Not far down the road, states and local governments will need federal assistance, too, as the business plunge guts sales tax revenue, he said.

Co-owner Jack Kingston of the KAR Shop in Rogers is trying to keep his crew together, he said. He and his brother, Keith, are using a newly invented combination of sick leave, the paycheck protection assistance, some unemployment benefits, rotating schedules and the auto repair shop's own emergency reserve fund to pay employees at a time when business is about 25% of normal, he said Wednesday.

"We are running with a skeleton crew, bringing in one technician at a time," Kingston said. "It's hard to get good technicians, so we're doing what we can."

Nine people normally work in the shop at a time, but less than one-half do now. They have room to keep the recommended distance apart to impede any spread of the virus, and "the counter is wiped down almost constantly," he said. The waiting room is closed. Bottles of hand sanitizer are scattered throughout the business and used repeatedly.

Applying for and getting federal benefits is complicated, but manageable, Kingston said. It's also just one piece among the other factors affecting management decisions.

"It's a juggling act," he said.

The biggest problem is accommodating the uncertainty of when the pandemic's grip will end, Kingston said. It's a question that simply cannot be answered now.
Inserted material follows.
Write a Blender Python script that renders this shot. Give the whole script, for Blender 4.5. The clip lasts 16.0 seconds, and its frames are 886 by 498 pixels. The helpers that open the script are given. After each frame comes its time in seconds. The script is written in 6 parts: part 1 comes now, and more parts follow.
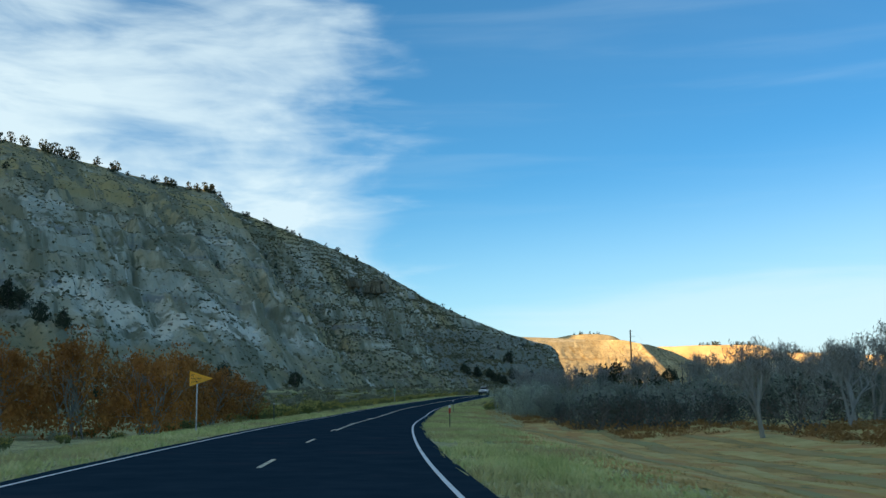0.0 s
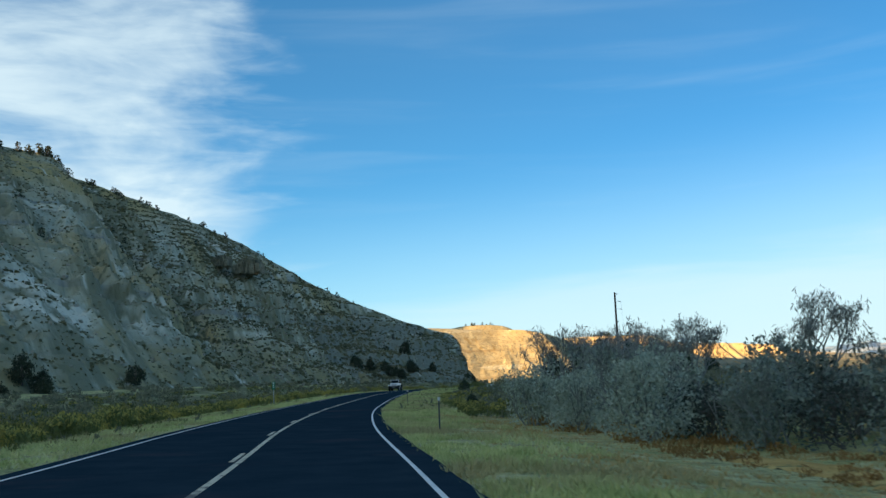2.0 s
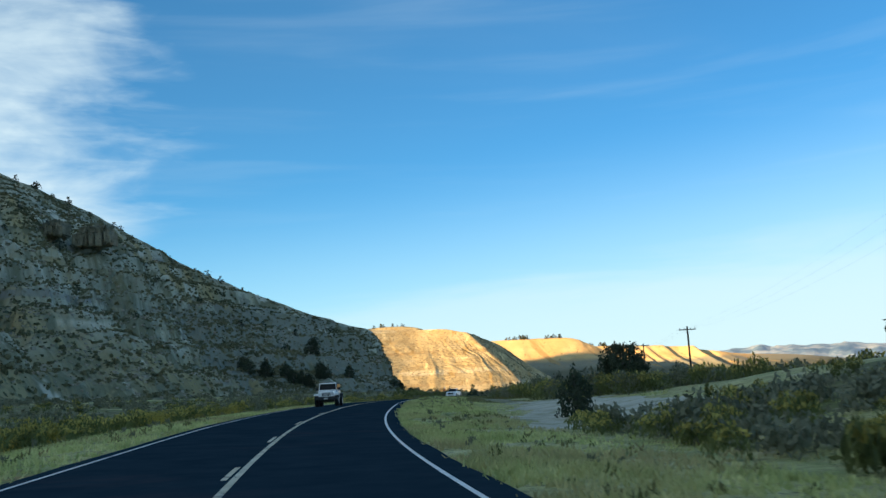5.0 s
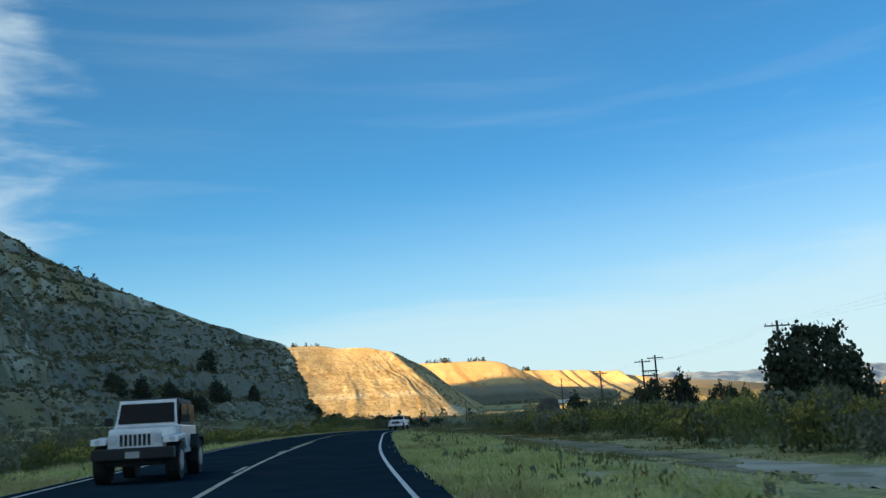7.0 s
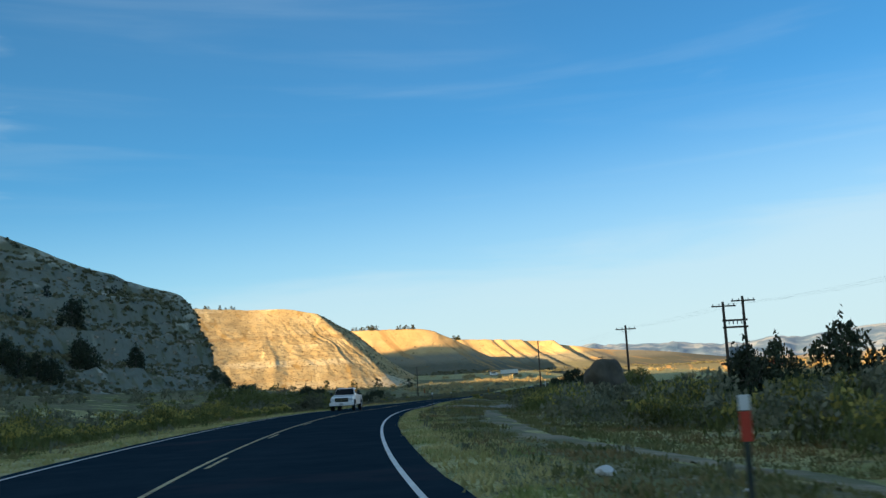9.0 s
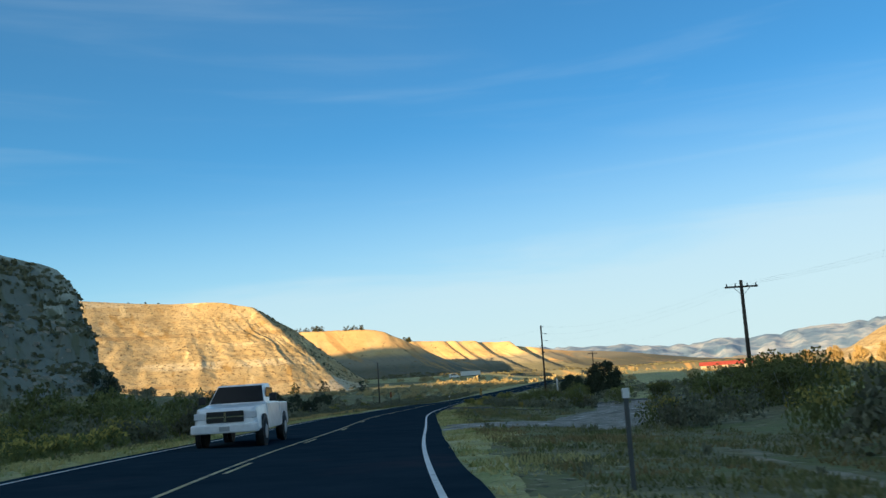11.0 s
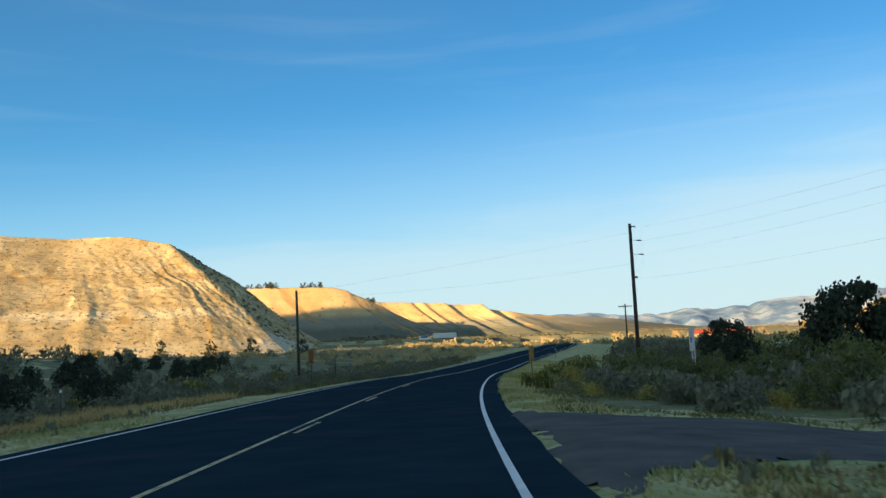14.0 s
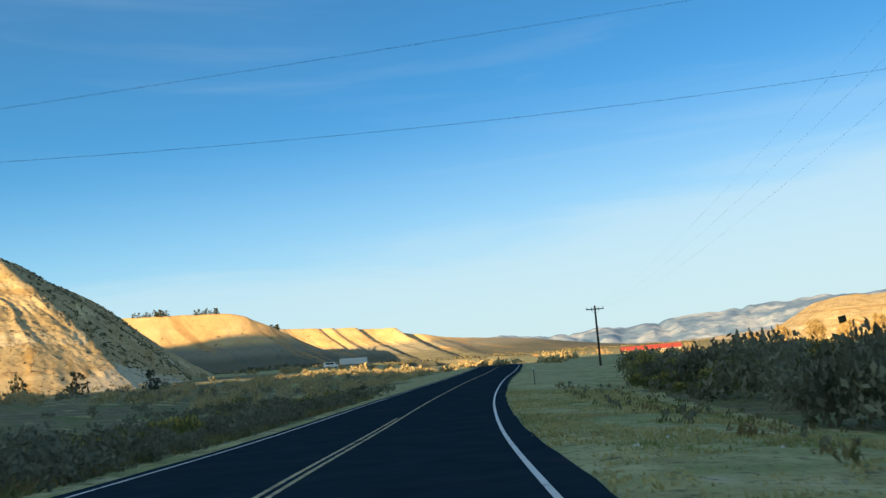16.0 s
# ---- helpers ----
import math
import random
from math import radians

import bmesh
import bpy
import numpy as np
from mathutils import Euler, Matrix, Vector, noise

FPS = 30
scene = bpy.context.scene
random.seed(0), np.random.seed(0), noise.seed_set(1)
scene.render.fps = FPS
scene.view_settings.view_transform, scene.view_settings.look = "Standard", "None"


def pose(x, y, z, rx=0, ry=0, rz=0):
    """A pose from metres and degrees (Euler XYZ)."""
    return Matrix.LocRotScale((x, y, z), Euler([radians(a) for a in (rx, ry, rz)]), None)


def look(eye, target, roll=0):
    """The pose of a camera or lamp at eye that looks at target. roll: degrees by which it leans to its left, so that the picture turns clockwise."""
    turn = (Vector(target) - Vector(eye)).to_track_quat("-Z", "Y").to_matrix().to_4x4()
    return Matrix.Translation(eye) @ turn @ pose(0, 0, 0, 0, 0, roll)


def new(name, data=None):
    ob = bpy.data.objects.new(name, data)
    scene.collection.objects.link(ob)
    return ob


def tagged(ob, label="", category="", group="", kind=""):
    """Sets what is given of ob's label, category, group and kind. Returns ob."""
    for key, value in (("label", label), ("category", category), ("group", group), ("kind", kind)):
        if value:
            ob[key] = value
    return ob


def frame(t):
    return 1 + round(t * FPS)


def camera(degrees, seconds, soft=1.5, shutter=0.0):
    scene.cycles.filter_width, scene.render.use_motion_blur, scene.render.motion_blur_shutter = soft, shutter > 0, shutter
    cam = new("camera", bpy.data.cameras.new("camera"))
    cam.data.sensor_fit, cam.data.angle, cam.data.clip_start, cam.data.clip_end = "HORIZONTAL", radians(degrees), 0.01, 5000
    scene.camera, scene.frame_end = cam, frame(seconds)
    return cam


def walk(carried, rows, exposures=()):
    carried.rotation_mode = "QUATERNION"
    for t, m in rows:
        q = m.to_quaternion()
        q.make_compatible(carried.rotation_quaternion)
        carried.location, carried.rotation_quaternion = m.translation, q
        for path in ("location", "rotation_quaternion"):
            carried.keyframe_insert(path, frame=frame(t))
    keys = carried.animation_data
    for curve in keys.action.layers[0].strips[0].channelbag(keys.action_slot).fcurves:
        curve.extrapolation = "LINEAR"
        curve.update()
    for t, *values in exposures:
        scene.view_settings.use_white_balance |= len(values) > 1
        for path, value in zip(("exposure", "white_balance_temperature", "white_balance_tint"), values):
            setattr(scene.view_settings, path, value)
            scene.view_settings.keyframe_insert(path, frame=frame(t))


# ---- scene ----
cam = camera(49.3, 16.0, soft=1.4, shutter=0.12)
# seconds, x, y, z, yaw, pitch, roll
ROWS = [
    (0.0, -0.04, 0.00, 1.343, 0.14, 8.98, 0.87),
    (0.5, -1.36, 14.57, 1.357, -0.98, 8.85, 1.64),
    (1.0, -2.45, 29.91, 1.425, -3.13, 9.04, 2.00),
    (1.5, -3.18, 44.94, 1.392, -5.01, 8.90, 2.12),
    (2.0, -3.45, 60.18, 1.510, -7.03, 8.66, 2.13),
    (2.5, -3.64, 74.37, 1.593, -5.57, 8.84, 1.72),
    (3.0, -3.32, 89.40, 1.702, -6.74, 8.41, 2.80),
    (3.5, -2.88, 104.77, 1.937, -9.96, 8.93, 2.90),
    (6.0, 3.18, 176.28, 3.050, -14.38, 9.17, 3.06),
    (6.5, 5.27, 188.65, 3.350, -16.03, 10.08, 2.93),
    (7.0, 8.12, 202.50, 3.633, -18.50, 10.18, 3.26),
    (7.5, 11.11, 216.12, 3.877, -19.94, 10.30, 2.58),
    (8.0, 14.15, 229.17, 4.106, -20.38, 9.66, 2.86),
    (8.5, 17.19, 241.49, 4.273, -21.00, 9.28, 2.64),
    (9.0, 20.73, 254.86, 4.413, -23.18, 8.24, 3.14),
    (9.5, 24.70, 268.17, 4.370, -24.22, 7.85, 2.96),
    (12.0, 46.91, 323.93, 4.256, -28.01, 8.51, 4.76),
    (12.5, 52.13, 335.17, 4.142, -28.71, 8.35, 4.86),
    (13.0, 57.17, 346.13, 4.143, -28.53, 8.28, 4.29),
    (13.5, 62.46, 357.24, 4.082, -27.40, 6.99, 3.23),
    (14.0, 67.88, 367.92, 4.002, -28.47, 6.25, 2.76),
    (14.5, 74.05, 379.44, 3.933, -30.50, 4.85, 3.41),
    (15.0, 80.42, 390.83, 3.928, -31.95, 5.68, 3.24),
    (15.5, 86.76, 401.55, 3.966, -31.89, 6.65, 4.15),
    (16.0, 92.80, 411.37, 4.064, -33.60, 7.48, 4.84),
]
walk(cam, [(t, pose(x, y, z, 90 + pitch, roll, yaw)) for t, x, y, z, yaw, pitch, roll in ROWS],
     exposures=[(0, 1.35), (6, 1.35), (7, 1.2), (9.5, 1.15), (12, 1.15), (16, 1.15)])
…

"People are still cautious," he said.

The business is mostly repairing items their customers cannot put off: a flat tire, engine warning lights flashing, a disturbing rattle or shaking.

"We're basically putting out fires," he said. "We just need to be patient and cautious. We'll all come through this and be better in the end, but it is a totally unique situation. We should pray, too."

Recovery from the virus' economic effects will take time, Burns said. Neither businesses nor their customers want a another round of the disease.

"When the restaurants open again, they are not going to seat people back to back," he said. "They aren't going to crowd us together."

The disease has reached a state where its effects are getting personal, Clark said.

"When you hear a number, that's a statistic. When it's your mom who has it or the mom of someone you know, it's not a statistic anymore."

Congress won't be back in session until Monday. The time isn't wasted though.

"Those members of Congress are definitely hearing from their constituents that they need to pass this," he said. Members of Arkansas' congressional delegation have also been diligent in staying in touch throughout the emergency.

"When they get back in session, I expect they will pass something very quickly," Clark said. "It will not be everything they need to do, but it will be what parts they agree on. The parts they disagree on will come later."

The additional $250 billion in paycheck program relief should have been passed already, said 3rd District Rep. Steve Womack, R-Rogers.

"It quickly became apparent that another injection of funds would be necessary -- that should have been passed last week," Womack, of Rogers, said Thursday.

"Will it be enough? I wish I had an answer to that, but this is a constantly evolving situation. Right now, we need to immediately replenish the program. There will be time for debate on further relief legislation in the future, but people's livelihoods are on the line. The end cost gets higher every minute we don't act."

Sen. John Boozman, R-Rogers, agreed.

"There is an immediate need to increase funding to the program because the money has run out, but there are still many small businesses in need of assistance," the senator said in a statement. "I am confident Congress will approve additional resources to support its continuation."